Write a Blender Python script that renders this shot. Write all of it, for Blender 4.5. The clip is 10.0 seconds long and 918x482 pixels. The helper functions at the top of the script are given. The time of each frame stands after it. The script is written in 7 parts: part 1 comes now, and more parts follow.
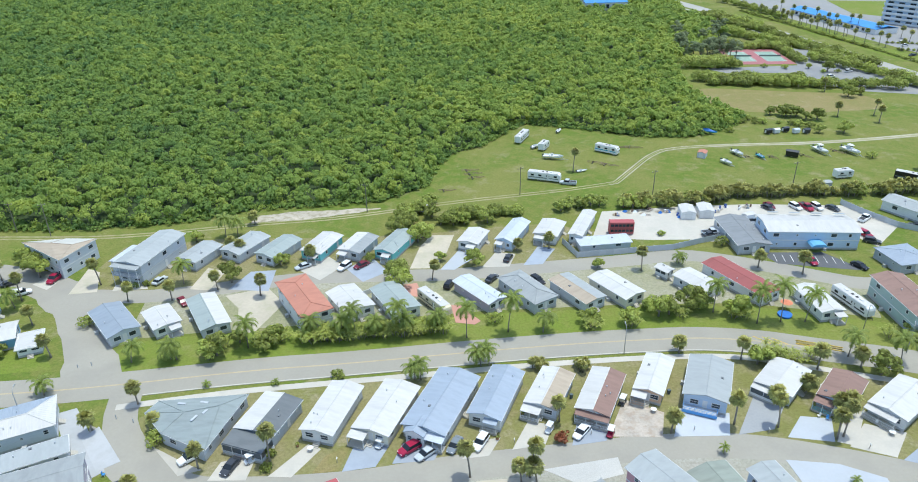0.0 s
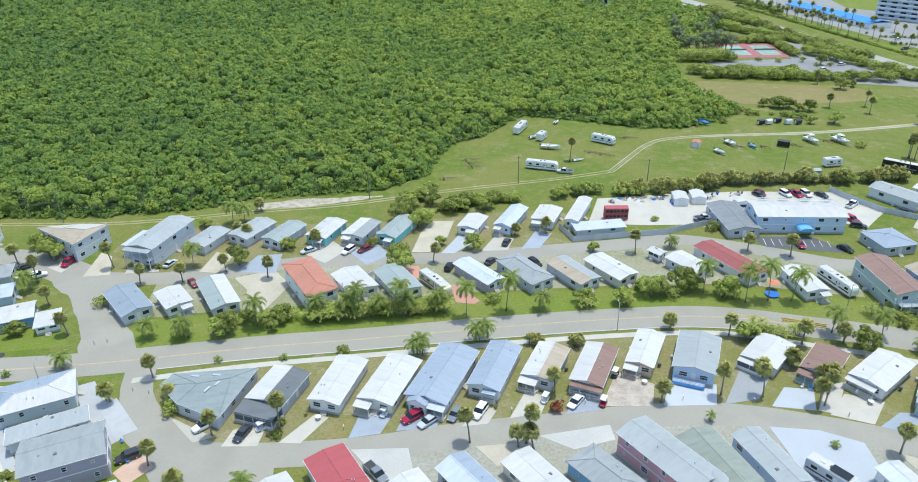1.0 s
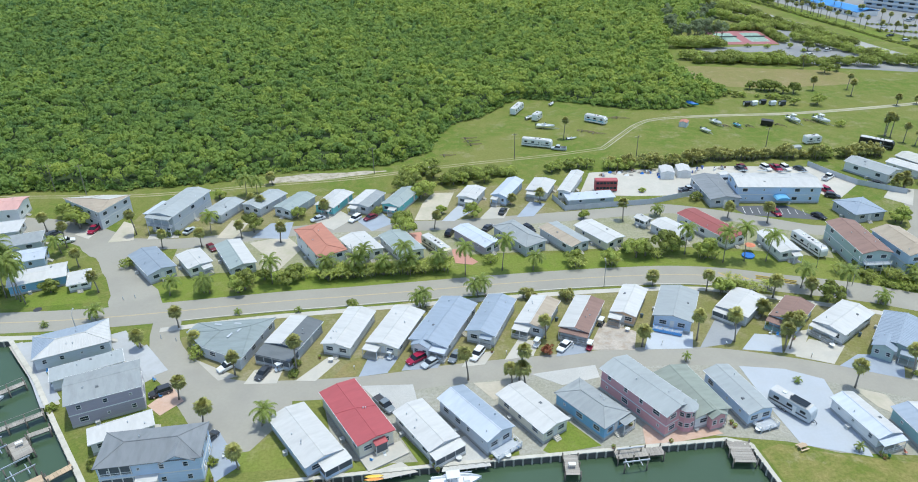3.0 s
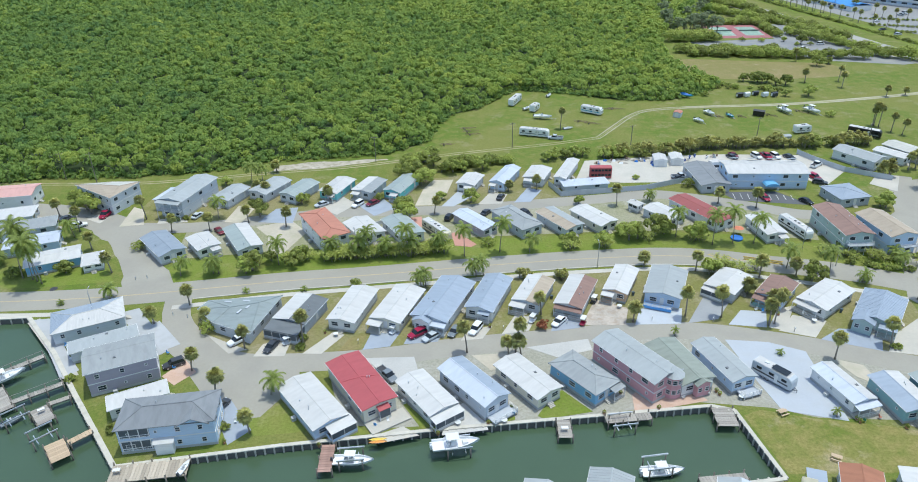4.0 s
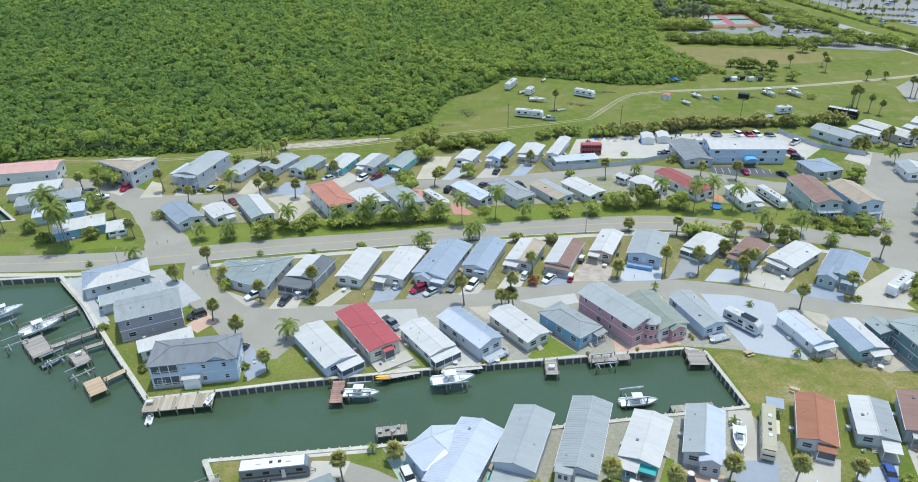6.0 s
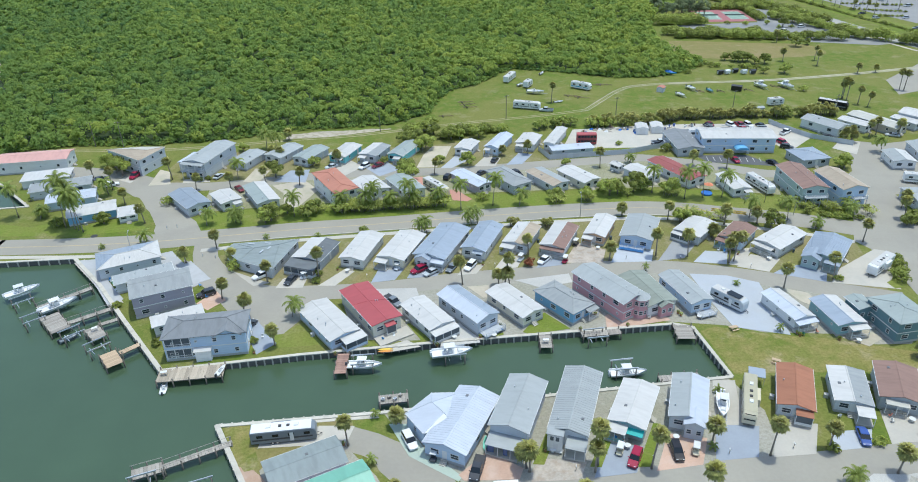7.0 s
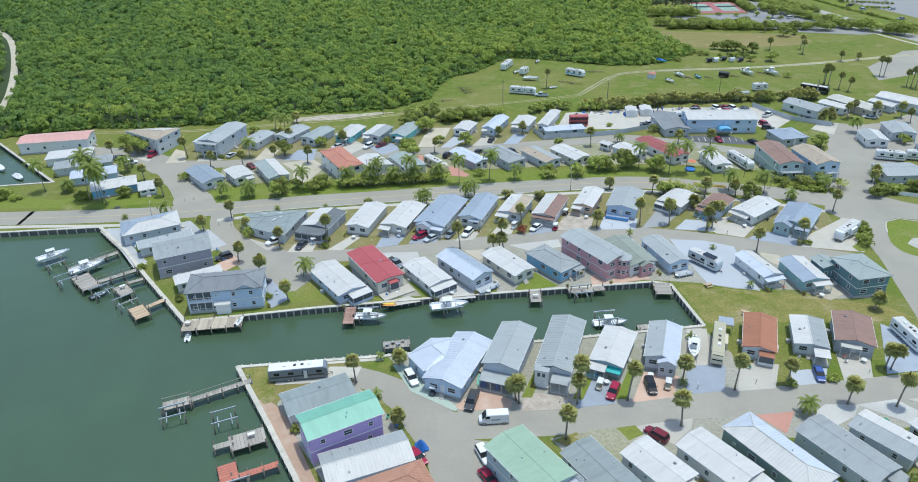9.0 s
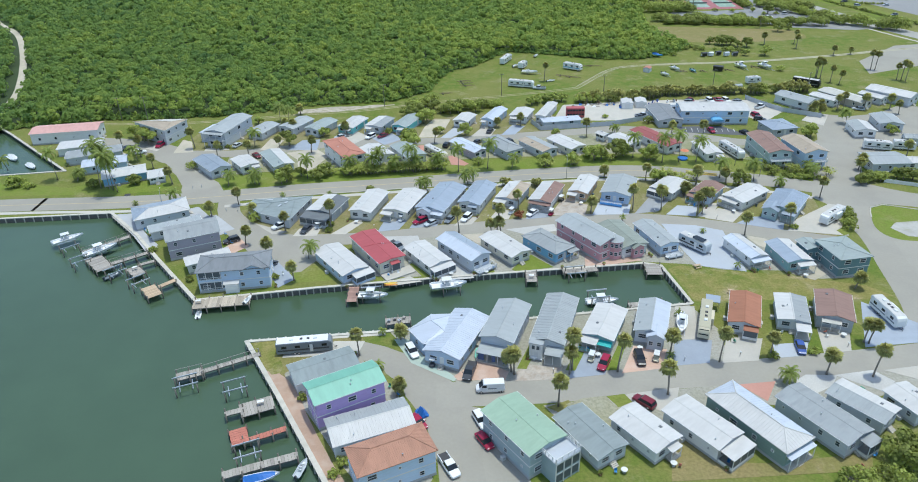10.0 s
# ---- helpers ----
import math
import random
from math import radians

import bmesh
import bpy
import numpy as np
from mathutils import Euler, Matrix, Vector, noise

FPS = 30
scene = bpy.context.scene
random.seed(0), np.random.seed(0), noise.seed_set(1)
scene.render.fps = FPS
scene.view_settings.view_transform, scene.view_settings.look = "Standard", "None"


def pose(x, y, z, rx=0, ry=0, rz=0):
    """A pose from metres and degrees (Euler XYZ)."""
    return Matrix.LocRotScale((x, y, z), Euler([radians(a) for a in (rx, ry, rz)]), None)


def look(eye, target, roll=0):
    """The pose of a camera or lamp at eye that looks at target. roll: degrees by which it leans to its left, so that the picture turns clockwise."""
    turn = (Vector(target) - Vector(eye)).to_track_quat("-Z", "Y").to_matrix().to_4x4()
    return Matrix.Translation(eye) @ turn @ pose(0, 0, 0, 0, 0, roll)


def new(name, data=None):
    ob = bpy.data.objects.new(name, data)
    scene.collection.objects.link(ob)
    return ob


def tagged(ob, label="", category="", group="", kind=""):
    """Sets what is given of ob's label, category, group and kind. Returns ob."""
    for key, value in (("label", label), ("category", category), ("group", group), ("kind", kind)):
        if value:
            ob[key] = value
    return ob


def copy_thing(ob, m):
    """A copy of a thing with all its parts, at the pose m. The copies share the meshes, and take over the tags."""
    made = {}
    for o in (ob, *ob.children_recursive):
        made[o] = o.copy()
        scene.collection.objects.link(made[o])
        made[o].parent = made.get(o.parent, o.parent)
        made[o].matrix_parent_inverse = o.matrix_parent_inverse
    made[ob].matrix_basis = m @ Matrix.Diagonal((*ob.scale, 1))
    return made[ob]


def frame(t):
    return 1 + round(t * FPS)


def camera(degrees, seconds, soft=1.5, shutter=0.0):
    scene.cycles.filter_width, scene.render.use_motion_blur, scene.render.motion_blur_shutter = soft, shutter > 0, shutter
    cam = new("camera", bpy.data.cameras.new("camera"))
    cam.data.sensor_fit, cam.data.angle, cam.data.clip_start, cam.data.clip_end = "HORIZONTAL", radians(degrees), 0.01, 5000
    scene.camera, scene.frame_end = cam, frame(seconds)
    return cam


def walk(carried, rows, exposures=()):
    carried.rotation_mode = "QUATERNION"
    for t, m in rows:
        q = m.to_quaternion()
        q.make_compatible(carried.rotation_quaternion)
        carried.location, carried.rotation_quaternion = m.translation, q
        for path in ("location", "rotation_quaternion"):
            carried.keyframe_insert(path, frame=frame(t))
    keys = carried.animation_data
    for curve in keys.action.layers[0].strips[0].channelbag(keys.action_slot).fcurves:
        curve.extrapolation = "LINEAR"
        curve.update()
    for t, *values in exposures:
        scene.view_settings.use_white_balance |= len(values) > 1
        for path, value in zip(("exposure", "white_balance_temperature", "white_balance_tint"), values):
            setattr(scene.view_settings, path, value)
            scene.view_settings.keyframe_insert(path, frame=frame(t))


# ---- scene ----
cam = camera(66.0, 10.0, soft=0.97)
# seconds, place in metres, turn in degrees
ROWS = [
    (0.0, 0.00, 0.00, 96.29, 62.51, 0.89, -0.00),
    (0.5, -0.04, -3.87, 96.31, 62.40, 0.91, -0.02),
    (1.0, -0.06, -7.82, 96.27, 62.29, 0.93, -0.04),
    (1.5, -0.07, -11.83, 96.20, 62.18, 0.95, -0.05),
    (2.0, -0.08, -15.89, 96.12, 62.06, 0.97, -0.07),
    (2.5, -0.07, -20.02, 96.04, 61.95, 0.98, -0.09),
    (4.0, 0.13, -32.51, 95.89, 61.63, 1.01, -0.13),
    (4.5, 0.24, -36.67, 95.86, 61.53, 1.02, -0.14),
    (5.0, 0.36, -40.83, 95.79, 61.44, 1.04, -0.14),
    (5.5, 0.53, -45.01, 95.71, 61.36, 1.05, -0.14),
    (7.0, 1.10, -57.58, 95.58, 61.14, 1.09, -0.12),
    (7.5, 1.32, -61.78, 95.58, 61.08, 1.10, -0.11),
    (8.0, 1.55, -65.97, 95.58, 61.03, 1.11, -0.09),
    (8.5, 1.77, -70.17, 95.55, 60.98, 1.13, -0.06),
    (9.0, 2.03, -74.37, 95.52, 60.94, 1.15, -0.03),
    (9.5, 2.29, -78.58, 95.47, 60.90, 1.17, 0.01),
    (10.0, 2.55, -82.76, 95.42, 60.86, 1.18, 0.04),
]
walk(cam, [(t, pose(x, y, z, a, b, c)) for t, x, y, z, a, b, c in ROWS], exposures=[(0.0, 0.61, 6150, 2), (3.0, 0.48, 6150, 2), (6.0, 0.41, 6150, 2), (10.0, 0.34, 6090, 2)])
# ---- end of walk ----

# ---- world, sun ----
SUN_EL, SUN_AZ = 79.5, 62.0   # degrees above the ground; degrees from +y towards +x
world = bpy.data.worlds.new("sky")
scene.world = world
world.use_nodes = True
wn = world.node_tree.nodes
sky = wn.new("ShaderNodeTexSky")
sky.sky_type, sky.sun_disc = "NISHITA", False
sky.sun_elevation, sky.sun_rotation = radians(SUN_EL), radians(SUN_AZ)
sky.air_density, sky.dust_density, sky.ozone_density = 1.0, 1.5, 1.0
wn["Background"].inputs["Strength"].default_value = 0.15
world.node_tree.links.new(sky.outputs[0], wn["Background"].inputs["Color"])
sun = new("sun", bpy.data.lights.new("sun", "SUN"))
sun.data.energy, sun.data.angle, sun.data.color = 2.0, radians(0.53), (1.0, 0.96, 0.88)
sd = Vector((math.sin(radians(SUN_AZ)) * math.cos(radians(SUN_EL)), math.cos(radians(SUN_AZ)) * math.cos(radians(SUN_EL)), math.sin(radians(SUN_EL))))
sun.matrix_world = look(sd * 200, (0, 0, 0))

# ---- materials ----
MATS = {}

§

Description of the task: Everything from the first line to the line with "what is given" must be repeated exactly, and nothing else. Leave the pictures out.

Expected answer:
Write a Blender Python script that renders this shot. Write all of it, for Blender 4.5. The clip is 10.0 seconds long and 918x482 pixels. The helper functions at the top of the script are given. The time of each frame stands after it. The script is written in 7 parts: part 1 comes now, and more parts follow.
0.0 s
1.0 s
3.0 s
4.0 s
6.0 s
7.0 s
9.0 s
10.0 s
# ---- helpers ----
import math
import random
from math import radians

import bmesh
import bpy
import numpy as np
from mathutils import Euler, Matrix, Vector, noise

FPS = 30
scene = bpy.context.scene
random.seed(0), np.random.seed(0), noise.seed_set(1)
scene.render.fps = FPS
scene.view_settings.view_transform, scene.view_settings.look = "Standard", "None"


def pose(x, y, z, rx=0, ry=0, rz=0):
    """A pose from metres and degrees (Euler XYZ)."""
    return Matrix.LocRotScale((x, y, z), Euler([radians(a) for a in (rx, ry, rz)]), None)


def look(eye, target, roll=0):
    """The pose of a camera or lamp at eye that looks at target. roll: degrees by which it leans to its left, so that the picture turns clockwise."""
    turn = (Vector(target) - Vector(eye)).to_track_quat("-Z", "Y").to_matrix().to_4x4()
    return Matrix.Translation(eye) @ turn @ pose(0, 0, 0, 0, 0, roll)


def new(name, data=None):
    ob = bpy.data.objects.new(name, data)
    scene.collection.objects.link(ob)
    return ob


def tagged(ob, label="", category="", group="", kind=""):
    """Sets what is given of ob's label, category, group and kind. Returns ob."""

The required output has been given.